As if years of stress from visits by inspectors were not bad enough, staff at five secondary schools are now being scrutinised by teenagers.

Year 9 pupils are looking at teaching and learning, rewards and sanctions, the school environment, uniform and the structure of the timetable across different schools.

The project, called Pupil Learning Walk, has been running since January and will end on June 15, when the 10 pupils from schools in the north-west of England write up their findings.

The scheme is aimed at helping pupils - from Canon Slade, St James's, George Tomlinson and the Deane in Bolton and Bury church secondary in Bury - get involved in school life, and to highlight good practice.

Pupils are not allowed to inspect their own schools but they host eight pupils from the others.

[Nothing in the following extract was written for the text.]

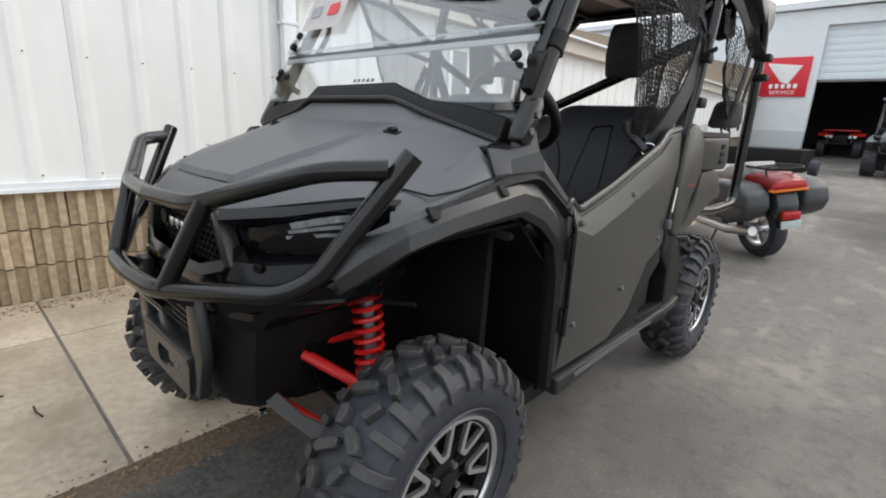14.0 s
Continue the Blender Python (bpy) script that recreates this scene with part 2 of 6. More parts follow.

Roz Binge, an English and drama teacher at Canon Slade, which is co-ordinating the scheme, said: "Pupils look at whether the teacher explains things clearly, whether homework is given out, and the teaching styles used.

"The schools will not be named in the final report. We do not want this to be threatening."

But for Neil Smith, 45, a maths teacher at George Tomlinson, being scrutinised by pupils was as bad as an Office for Standards in Education inspection.

He said: "It does not matter how much experience you have, if you are put under the spotlight it is still nerve-wracking."

Ben Ward, a geography teacher at Canon Slade, whose lesson was assessed, found the experience less alarming. He said: "There are so many observations these days, from heads of departments and student teachers, that having someone else in is not a stress or a concern."

The findings, including a video of the observations, will be presented to an audience of 300 pupils at the Reebok stadium, the home of Bolton Wanderers football club, next month.

Adam Barclay, 14, a pupil at Canon Slade and one of the inspectors, said he liked what he saw in other schools.

"The lessons are more practical and the students get involved rather than working from books. If it is enjoyable you take in more."

Eleanor George, 13, also from Canon Slade, added: "I saw a really good geography lesson where students had to research a country and present it in the style of the Eurovision song contest. I do not know if anyone got nil points. I will be writing it up in my report and saying it was a good idea."

Eleanor said she stood out when she visited other schools. "I wanted to blend in, but everyone's school uniform was navy and mine was bright green," she said.